Truth be told, the CEO of the company, Aliko Dangote has remained the richest man in Africa for years with a net worth of around $13.8bn. With various reports which have been filtered to the media space, it would not be out of place to conclude that the source of his wealth is the super exploitation of the blood and sweat of poor workers not just in the Sugar Company but in all other companies under the Dangote Group.
The slave labour in Dangote Savannah Sugar Company Plc is not an isolated case; it is a pattern that can be seen in all the factories and companies in Nigeria. The failure of the Inspectorate Division of the Ministry of Labour and other authorities to discover this shows the inefficiency as well as the fraudulent conspiracy which officials of the Ministry and government have always had with private businesses to overlook clear cases of anti-labour sharp practices in exchange for money.
It is safe to conclude that Dangote’s multi-billion empire has been built on the creaking backs of laboring masses in Nigeria. However, people like him and his likes should be made to understand that it is only by reorganizing society along a more just and egalitarian lines wherein the commanding heights of the economy are nationalized and placed under the control and management of the working masses that majority of Nigerians can actually enjoy a prosperous and comfortable life.
The Comrade Ajaero-led NLC must now understand that it has a lot of work on its hands. They are hundreds of employers who must be compelled by the union to obey Nigeria’s labour laws, respect the dignity of labour and the principle of decent work and pay minimum wage to workers.
As if to boost the labour act, section 17(a) of the 1999 Constitution condemns casualisation because is at variance with its provisions, which guarantees equal pay for equal work. Furthermore, Convention 153 of the International Labour Organisation (ILO), which Nigeria is a signatory, does not support any form of discrimination in the workplace. In fact, the section holds that casualisation is out of tune with 21st century best practices. Hence, the discrimination in pay between permanent and casual employees should not exist. Besides, the section frowns against discrimination on account of sex or any grounds whatsoever.
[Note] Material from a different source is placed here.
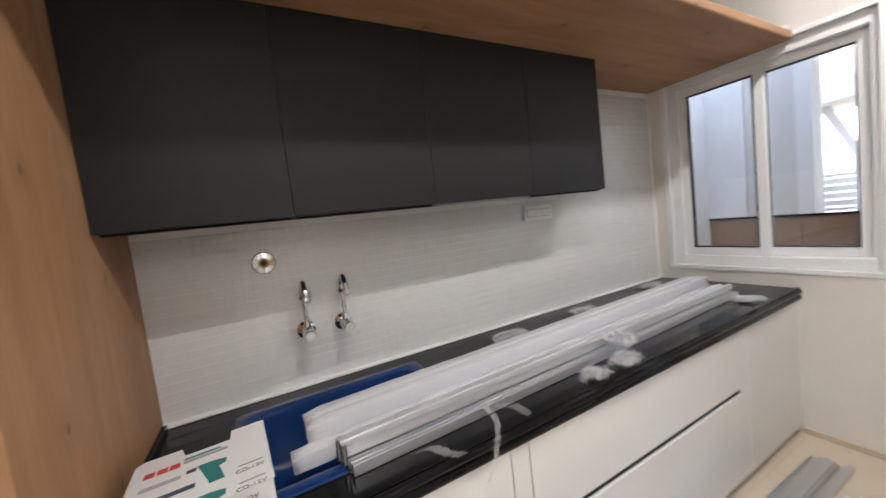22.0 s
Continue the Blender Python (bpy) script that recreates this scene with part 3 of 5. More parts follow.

Stopping casualisation in Nigeria will require a concerted effort from all stakeholders, including the government, employers, and workers themselves. The government can play a critical role by not just enacting laws that protect workers’ rights, however, they must be pressured to ensure that employers are held accountable for their actions.
The Ajaero-led NLC must declare war against casualisation of Nigerian workers and begin to take holistic actions against it. The strength of the union has always been in their numbers and those numbers can and should be deployed to make these demands from Nigerian CEOs and owners of conglomerates. This inhumanity must stop because Nigerians deserve better.